The Roots of a Rural Jewish Community
Walla Walla took form as a town in 1859, and although Jews were among the earliest settlers, it took a few generations before a large enough community was present to support Jewish institutions such as a synagogue. Some Jewish merchants operated or opened businesses in Walla Walla when gold was discovered in the eastern part of the territory, but the beginning of a local Jewish community followed the large migration of Jews from Eastern Europe in the late nineteenth and early twentieth centuries.
By the 1930s, there may have been as many as 75 Jewish families in Walla Walla, a number of which were successful and well established in the community. In 1936, heads of 20 of these families signed a petition for the establishment of a B'nai B'rith (Sons of the Covenant) lodge and an auxiliary women's group. B'nai B'rith, a cultural and philanthropic organization that has operated orphanages, hospitals, retirement homes, and an emergency relief fund, was instituted in Walla Walla with much pomp and public support on March 29, 1936.
The Community and the Congregation
Around the time of the establishment of Wall Walla's B'nai B'rith lodge, synagogue services began to occur regularly in private homes. One of these homes belonged to Myer and Celia Youdovitch, and after Myer's death in 1938, Celia proposed the establishment of a synagogue in his name. As Congregation Beth Israel Myer Youdovitch Memorial was taking form, in early 1940 a Jewish agency asked the congregation if it would support Rabbi Franklin Cohn (1906-1971) and his family, who had fled Germany. The congregation acquired a house at 329 E Rose Street to serve as both a residence and a synagogue and the synagogue was incorporated in December 1940.
Military operations in the region increased the number of Jews in the Walla Walla area and Cohn, the synagogue, and B'nai B'rith were kept busy responding the religious and social needs of Walla Walla's Jewish community. But Cohn had to supplement his income by working as a bookkeeper and in 1942 the Cohn family left Walla Walla for Seattle.

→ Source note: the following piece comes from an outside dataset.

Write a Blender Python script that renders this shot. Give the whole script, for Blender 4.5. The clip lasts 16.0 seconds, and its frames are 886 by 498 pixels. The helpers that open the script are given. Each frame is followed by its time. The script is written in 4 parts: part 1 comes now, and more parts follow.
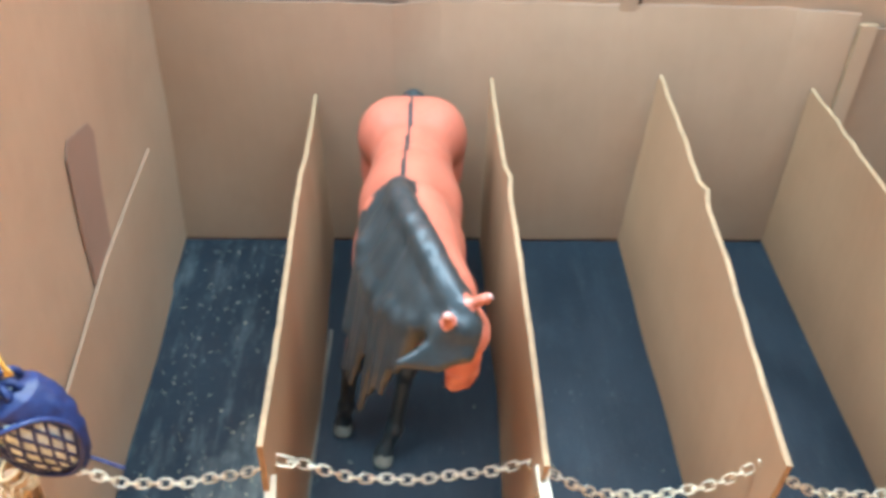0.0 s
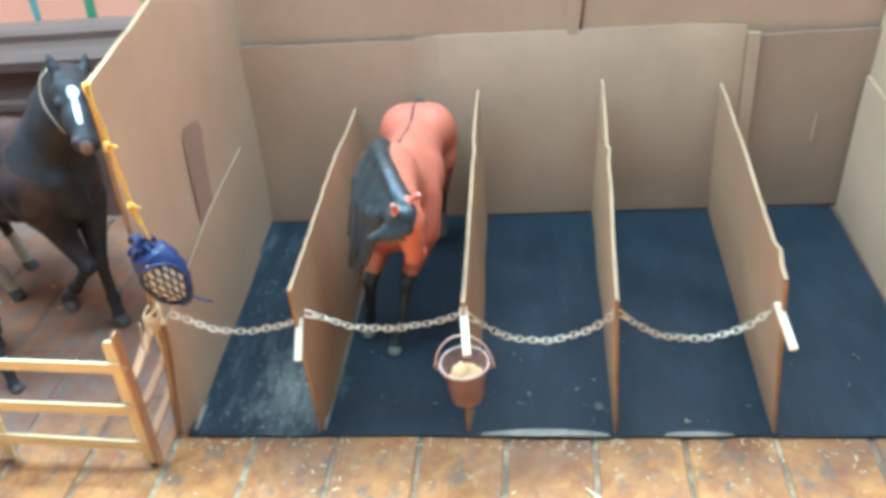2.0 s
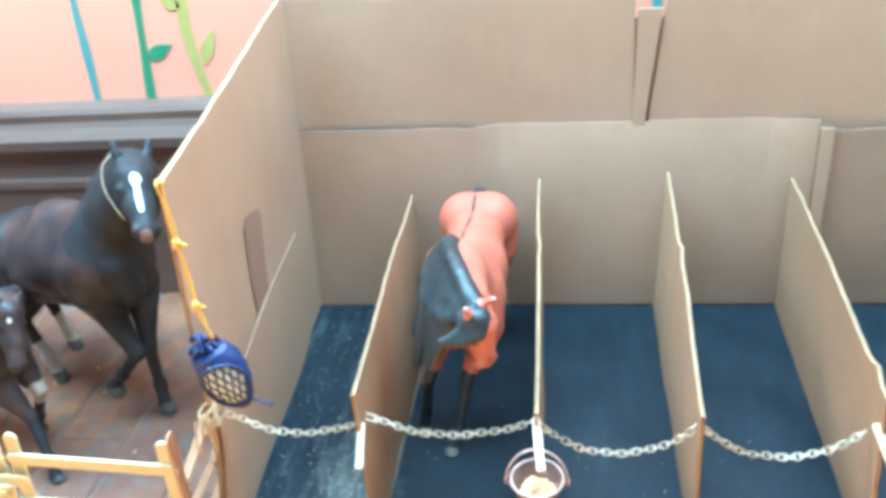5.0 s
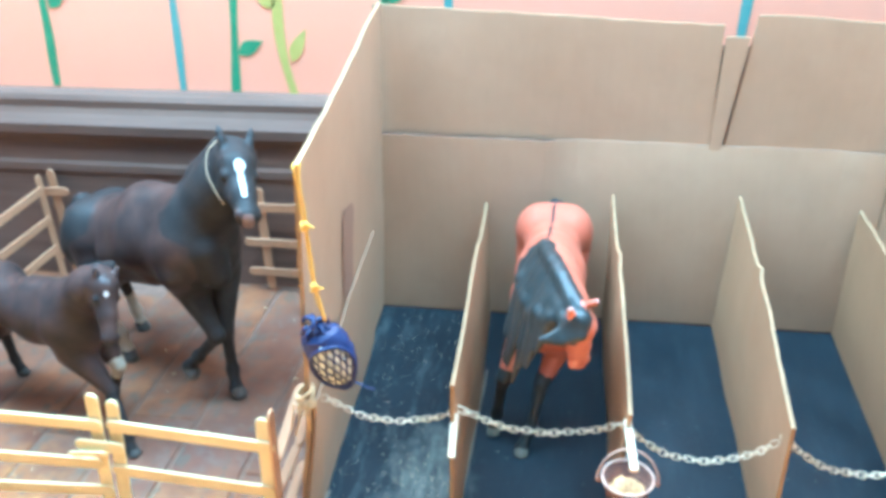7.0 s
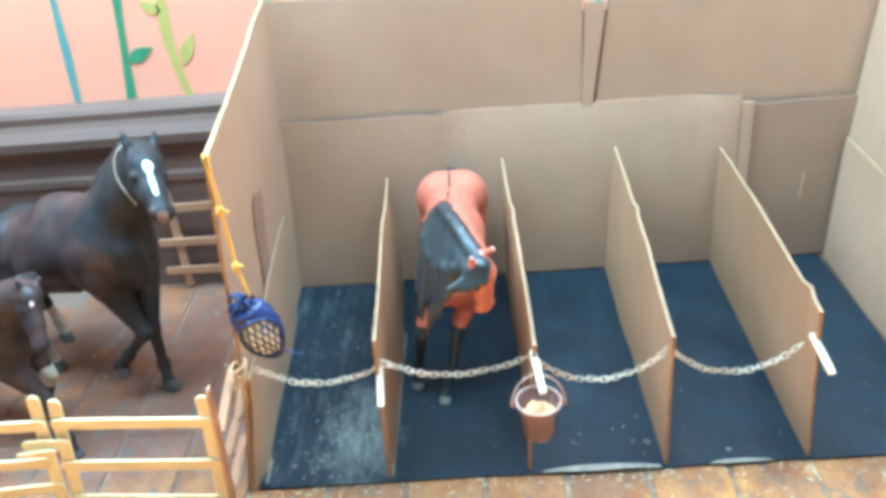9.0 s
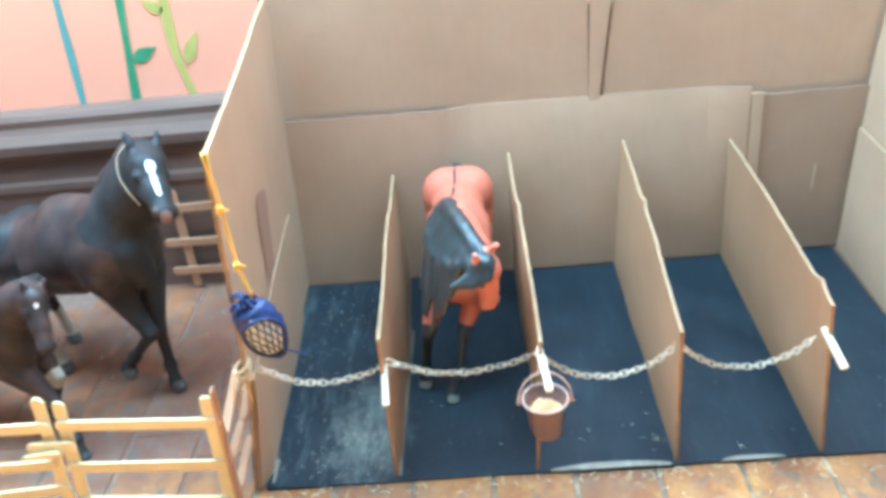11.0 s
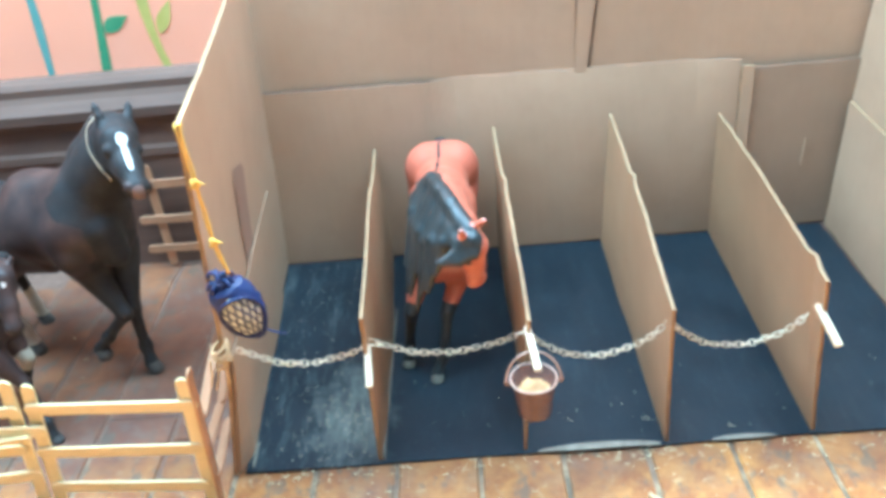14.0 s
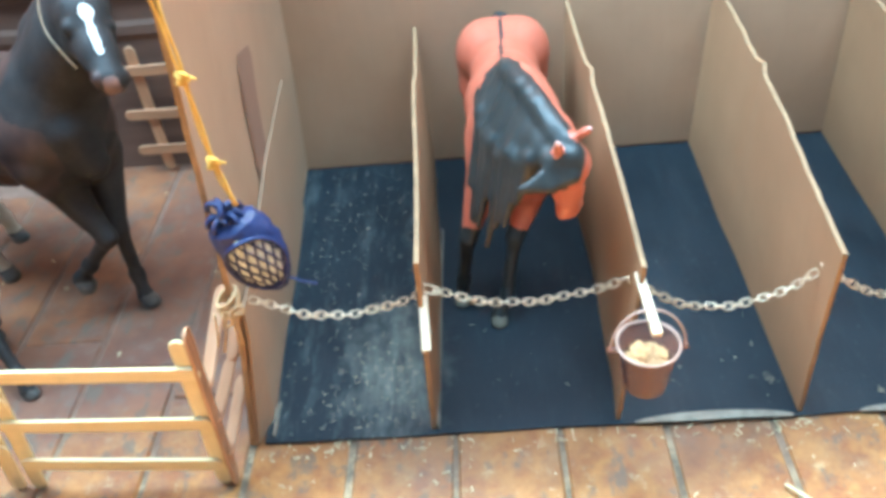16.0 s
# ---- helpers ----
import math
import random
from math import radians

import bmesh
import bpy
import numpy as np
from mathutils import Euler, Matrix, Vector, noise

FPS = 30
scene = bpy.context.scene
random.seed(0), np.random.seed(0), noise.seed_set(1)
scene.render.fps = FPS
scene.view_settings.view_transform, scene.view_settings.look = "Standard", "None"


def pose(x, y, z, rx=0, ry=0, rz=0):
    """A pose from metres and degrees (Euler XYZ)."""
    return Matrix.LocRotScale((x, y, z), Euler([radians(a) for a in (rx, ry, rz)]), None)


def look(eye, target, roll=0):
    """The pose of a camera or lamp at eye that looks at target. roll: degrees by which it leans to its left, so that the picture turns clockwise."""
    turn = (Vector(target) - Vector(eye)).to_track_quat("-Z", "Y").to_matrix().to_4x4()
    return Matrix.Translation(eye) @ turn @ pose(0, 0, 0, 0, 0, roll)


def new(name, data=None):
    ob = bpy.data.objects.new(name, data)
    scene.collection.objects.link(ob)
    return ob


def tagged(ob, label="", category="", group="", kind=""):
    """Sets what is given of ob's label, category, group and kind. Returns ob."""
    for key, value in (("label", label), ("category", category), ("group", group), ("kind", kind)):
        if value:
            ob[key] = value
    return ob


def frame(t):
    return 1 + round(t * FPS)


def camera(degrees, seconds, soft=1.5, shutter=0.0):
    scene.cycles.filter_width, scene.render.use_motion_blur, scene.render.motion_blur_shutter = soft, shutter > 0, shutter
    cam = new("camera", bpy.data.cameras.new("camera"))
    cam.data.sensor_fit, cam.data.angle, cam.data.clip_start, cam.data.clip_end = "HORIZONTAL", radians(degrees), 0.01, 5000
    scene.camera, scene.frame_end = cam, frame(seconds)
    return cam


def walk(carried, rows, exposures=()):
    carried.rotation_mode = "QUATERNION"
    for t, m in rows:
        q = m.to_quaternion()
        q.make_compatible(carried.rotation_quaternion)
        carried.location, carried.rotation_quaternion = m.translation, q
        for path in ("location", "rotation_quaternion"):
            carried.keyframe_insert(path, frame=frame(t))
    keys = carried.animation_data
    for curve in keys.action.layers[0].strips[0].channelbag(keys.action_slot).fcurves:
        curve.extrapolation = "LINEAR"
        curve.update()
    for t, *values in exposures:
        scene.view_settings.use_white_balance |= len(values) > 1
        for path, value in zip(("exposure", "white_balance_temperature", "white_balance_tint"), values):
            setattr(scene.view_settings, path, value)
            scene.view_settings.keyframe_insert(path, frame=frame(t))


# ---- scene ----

After the war, lay leaders and visiting rabbis led services at the synagogue, and in 1972 some 40 families celebrated the first Passover Seder held in a new synagogue building at the corner of Alder and Roosevelt streets. By the 1980s, there were only a dozen Jewish families affiliated with the synagogue and services were held only a few times during the year,.

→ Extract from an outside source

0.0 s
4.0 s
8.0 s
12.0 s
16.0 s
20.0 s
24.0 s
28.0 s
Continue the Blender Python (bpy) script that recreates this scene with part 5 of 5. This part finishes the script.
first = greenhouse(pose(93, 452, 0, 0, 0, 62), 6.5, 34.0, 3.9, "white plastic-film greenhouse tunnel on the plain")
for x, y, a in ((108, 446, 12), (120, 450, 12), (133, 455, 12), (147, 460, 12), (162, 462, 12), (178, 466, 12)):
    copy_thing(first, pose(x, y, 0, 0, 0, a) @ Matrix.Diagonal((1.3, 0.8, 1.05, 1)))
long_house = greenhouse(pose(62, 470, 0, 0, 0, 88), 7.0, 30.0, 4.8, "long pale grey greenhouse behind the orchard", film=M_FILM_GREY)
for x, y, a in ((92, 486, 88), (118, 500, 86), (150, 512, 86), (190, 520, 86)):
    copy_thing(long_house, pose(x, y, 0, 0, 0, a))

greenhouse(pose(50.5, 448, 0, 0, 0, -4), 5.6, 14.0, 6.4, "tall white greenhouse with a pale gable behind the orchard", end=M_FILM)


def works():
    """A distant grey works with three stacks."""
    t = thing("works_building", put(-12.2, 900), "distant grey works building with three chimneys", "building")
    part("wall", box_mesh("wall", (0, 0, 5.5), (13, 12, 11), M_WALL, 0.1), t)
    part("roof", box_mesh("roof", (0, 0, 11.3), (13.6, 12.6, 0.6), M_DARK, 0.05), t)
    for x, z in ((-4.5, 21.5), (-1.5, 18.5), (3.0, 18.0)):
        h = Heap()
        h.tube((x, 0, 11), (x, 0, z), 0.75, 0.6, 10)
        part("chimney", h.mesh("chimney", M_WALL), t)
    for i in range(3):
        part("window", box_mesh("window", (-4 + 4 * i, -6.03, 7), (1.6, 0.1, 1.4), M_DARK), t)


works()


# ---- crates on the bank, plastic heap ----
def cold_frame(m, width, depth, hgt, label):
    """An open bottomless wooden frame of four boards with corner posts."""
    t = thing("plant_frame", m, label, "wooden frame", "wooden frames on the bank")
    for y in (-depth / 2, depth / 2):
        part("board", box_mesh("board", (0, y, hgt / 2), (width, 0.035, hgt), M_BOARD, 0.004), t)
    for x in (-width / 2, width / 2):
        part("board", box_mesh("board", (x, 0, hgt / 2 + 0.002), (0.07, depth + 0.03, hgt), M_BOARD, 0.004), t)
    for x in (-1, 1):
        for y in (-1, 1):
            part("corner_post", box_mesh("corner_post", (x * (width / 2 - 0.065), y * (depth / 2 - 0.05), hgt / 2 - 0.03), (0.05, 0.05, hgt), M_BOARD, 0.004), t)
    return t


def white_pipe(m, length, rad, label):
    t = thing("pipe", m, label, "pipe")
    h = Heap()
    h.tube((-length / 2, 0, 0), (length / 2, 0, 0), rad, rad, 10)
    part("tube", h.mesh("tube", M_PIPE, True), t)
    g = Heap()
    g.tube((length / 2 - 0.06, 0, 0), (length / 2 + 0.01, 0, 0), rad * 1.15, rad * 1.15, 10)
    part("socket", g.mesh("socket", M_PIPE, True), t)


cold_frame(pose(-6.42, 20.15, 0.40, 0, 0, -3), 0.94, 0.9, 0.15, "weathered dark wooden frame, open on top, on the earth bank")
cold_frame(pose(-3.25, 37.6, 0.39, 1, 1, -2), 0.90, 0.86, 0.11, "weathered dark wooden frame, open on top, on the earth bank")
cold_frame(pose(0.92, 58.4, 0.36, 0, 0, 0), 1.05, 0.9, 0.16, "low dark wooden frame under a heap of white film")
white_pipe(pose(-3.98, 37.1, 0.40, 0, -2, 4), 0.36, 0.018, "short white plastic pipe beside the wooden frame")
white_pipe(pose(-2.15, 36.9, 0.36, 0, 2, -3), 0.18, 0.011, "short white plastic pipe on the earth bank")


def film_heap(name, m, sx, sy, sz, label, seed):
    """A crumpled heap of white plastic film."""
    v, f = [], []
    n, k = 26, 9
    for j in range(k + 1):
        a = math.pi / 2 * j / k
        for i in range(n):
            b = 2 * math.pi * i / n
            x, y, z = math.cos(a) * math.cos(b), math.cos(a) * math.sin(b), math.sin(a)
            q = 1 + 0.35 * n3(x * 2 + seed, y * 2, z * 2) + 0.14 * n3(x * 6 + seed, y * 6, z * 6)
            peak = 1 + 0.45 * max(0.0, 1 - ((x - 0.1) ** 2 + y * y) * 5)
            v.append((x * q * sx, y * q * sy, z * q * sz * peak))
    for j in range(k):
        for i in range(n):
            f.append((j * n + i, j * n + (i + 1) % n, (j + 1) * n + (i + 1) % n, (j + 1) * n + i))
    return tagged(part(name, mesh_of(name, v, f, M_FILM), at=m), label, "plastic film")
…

But during the last decades of the twentieth century, a number of professionals moved into the area and brought new life to the synagogue. The synagogue serves some 35 families. It is affiliated with the Union for Reform Judaism and the congregation meets regularly and celebrates the major holidays.
Molly Cone, Howard Droker, Jacqueline Williams, Family of Strangers: Building a Jewish Community in Washington State (Seattle: Washington State Jewish Historical Society, 2003); Benjamin Rigberg, Walla Walla: Judaism in a Rural Setting: Congregation Beth Israel of Walla Walla (Los Angeles: Western States Jewish History Association, 2001); Benjamin Rigberg Judaism in Walla Walla Collection, Whitman College and Northwest Archives, Walla Walla, Washington.